For Busch, this is just the beginning of the harvest.

“Right now, we are defoliating and pulling beets,” he said. “It’s so time consuming to do it like this, that’s why we’re doing earlier harvesting. During regular harvest, we want all this done so we can get the semis and the bigger trucks here and get going.”

Right now, Busch will top a strip of about six rows of beets and his father, Robert Busch, will come up behind him with the beet harvester. They aren’t able to go full speed because the land isn’t open, Busch said.

“He can go maybe 500 yards before he has to stop and dump because you cannot harvest on the go unless the beets are pulled beside the puller,” he said.

To make that possible, they’ll harvest strips 12 rows wide in several spots to make it possible for the trucks to travel beside the harvester to load as they go down the rows.

Busch, the president of the Nebraska Sugarbeet Growers Association, said sugar beets are around 10% to 13% harvested before regular harvest is slated to begin this week.

“It looks like it could be kind of a very hot week, so there’s a chance we will probably delay regular harvest for three or four days. It’s hard to tell.

“I will take a look at the forecast Monday and see what it’s looking like. Right now, it’s showing lower 80s. The core of the beet has to be at least 50 degree or below to store in a beet pile,” he said.

So far, Busch said, the beets look to be in good shape with a good amount of sugar content.

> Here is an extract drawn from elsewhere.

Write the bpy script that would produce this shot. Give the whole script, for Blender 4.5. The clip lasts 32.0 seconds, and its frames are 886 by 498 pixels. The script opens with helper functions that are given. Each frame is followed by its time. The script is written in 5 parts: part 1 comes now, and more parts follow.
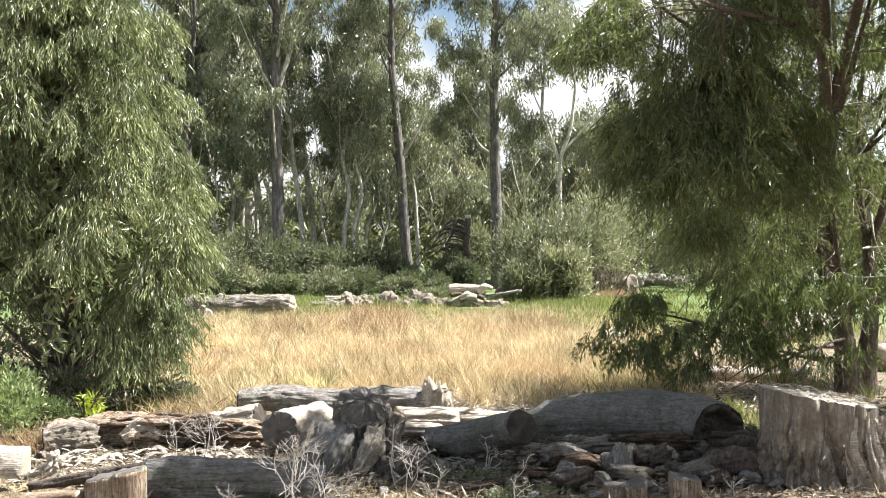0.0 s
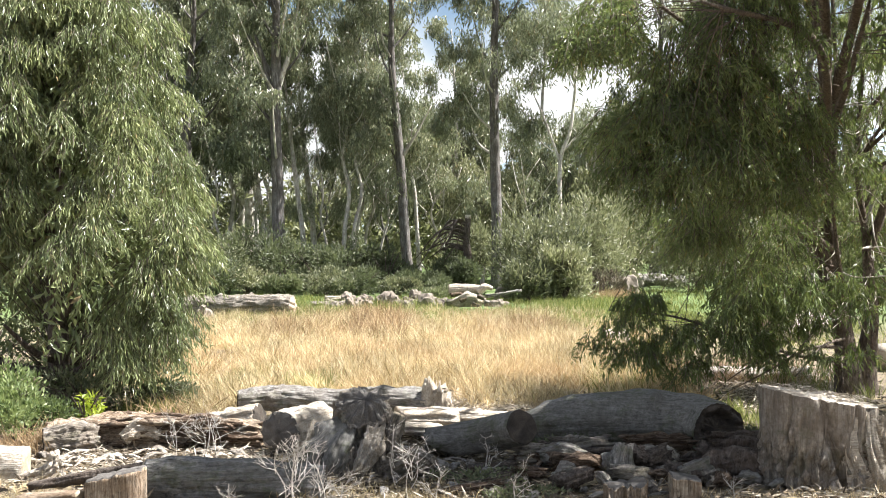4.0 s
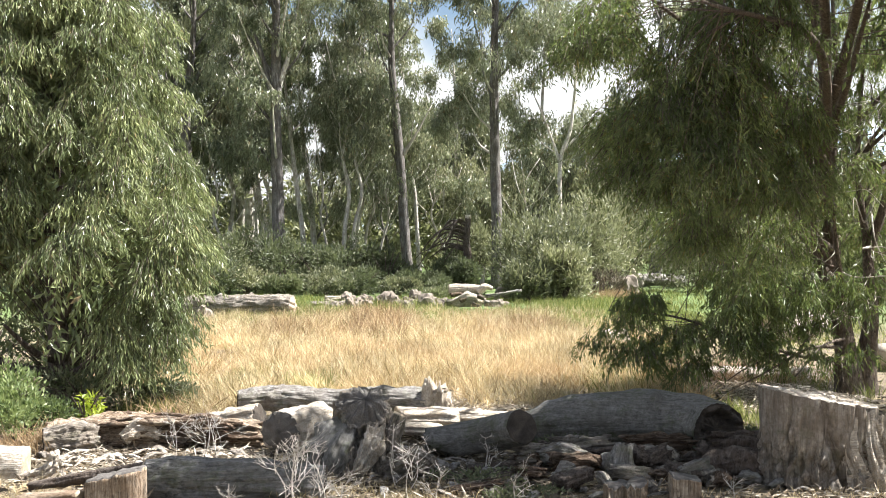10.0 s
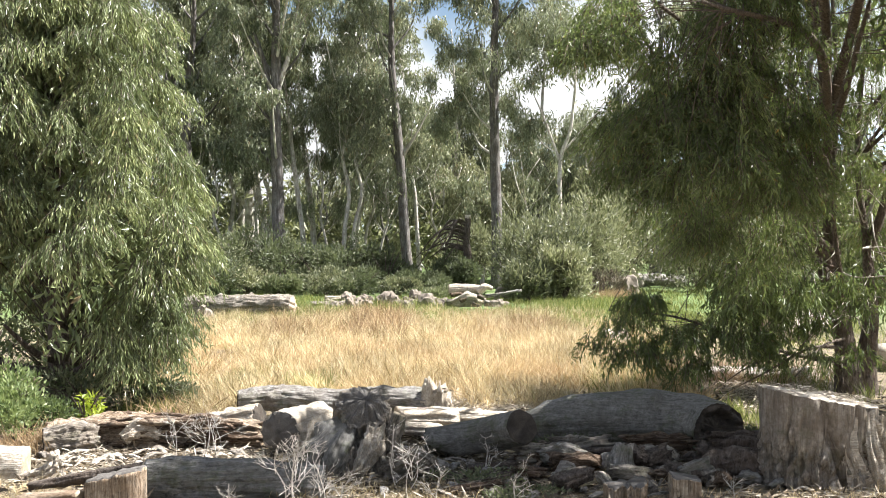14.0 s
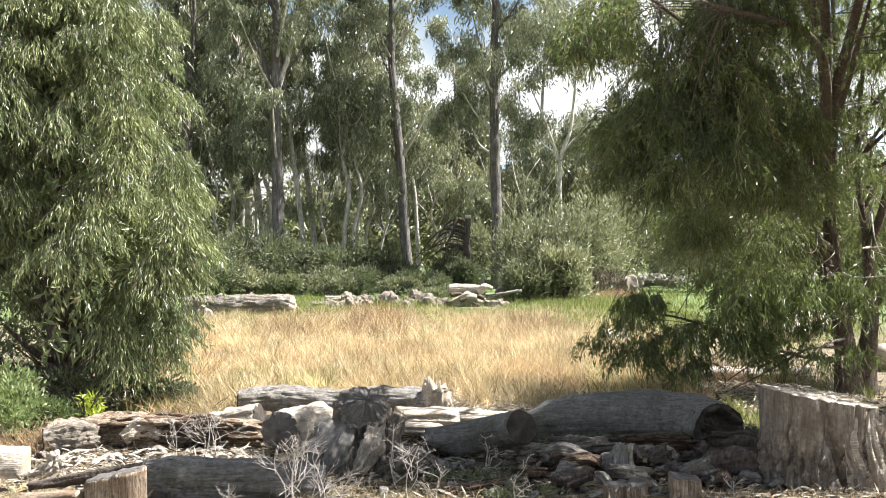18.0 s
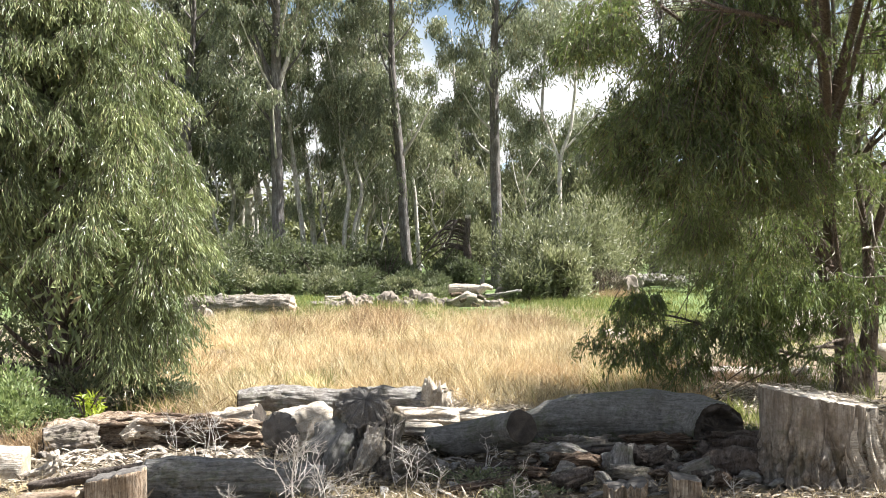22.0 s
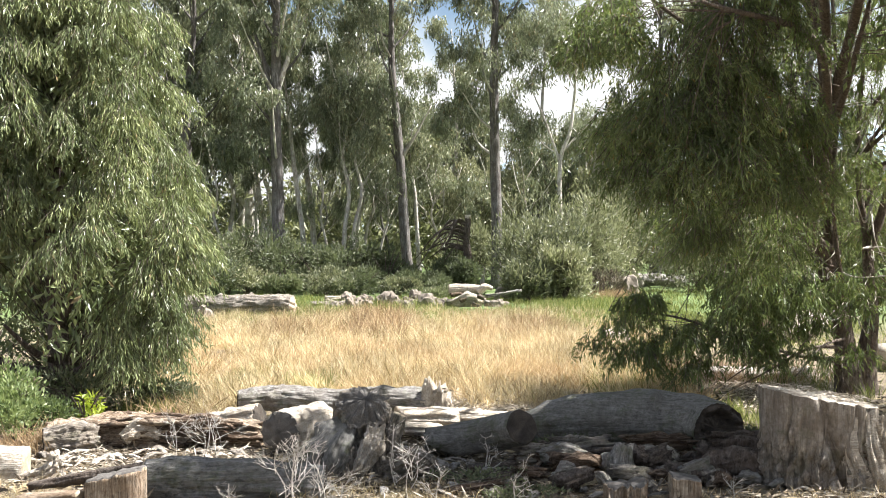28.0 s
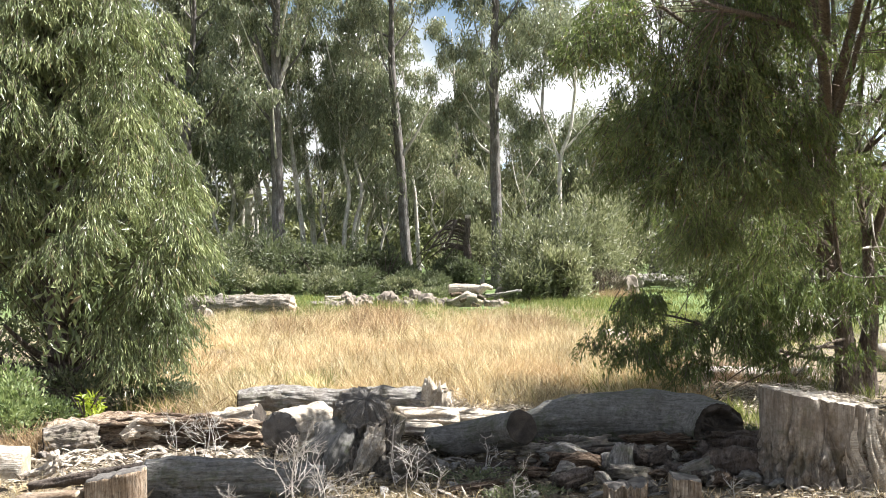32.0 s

“There’s an old wives tale that if a beet bruises red it has pretty good sugar in it, and that does kind of hold true,” he said.

Though, he said, technology has made everything so much easier that it doesn’t take the sugar factory long to report what the sugar content is of their beets.

“You get the results from the tare lab in about two days. You can check (the results on) their app. It used to be all paper they sent home with you on sugar slips they gave to the truck driver. Now they have the app where you can check out your sugar samples that way,” he said.

The sugar content is how the farmer makes his money, Busch explained.

“It used to be you wanted a lot of tons. It’s not the case anymore. You want a higher sugar content, and so does the factory because it is easier to process that beet — you’re running sugar through the factory instead of beet pulp. Beet pulp is great for feed, but it’s not great for making sugar,” he said.

So far, Busch said his beets have had good sugar content.

“Sugars have been good. They’re rendering about 18 and a half, which is really good for this time of year, but it’s very dry out there. The tonnage isn’t going to be the best simply because without any water, the soil starts dehydrating a little bit, so the tons might go but the sugar goes up. It’s kind of a catch 22 ... usually dry ground means better sugar,” he said.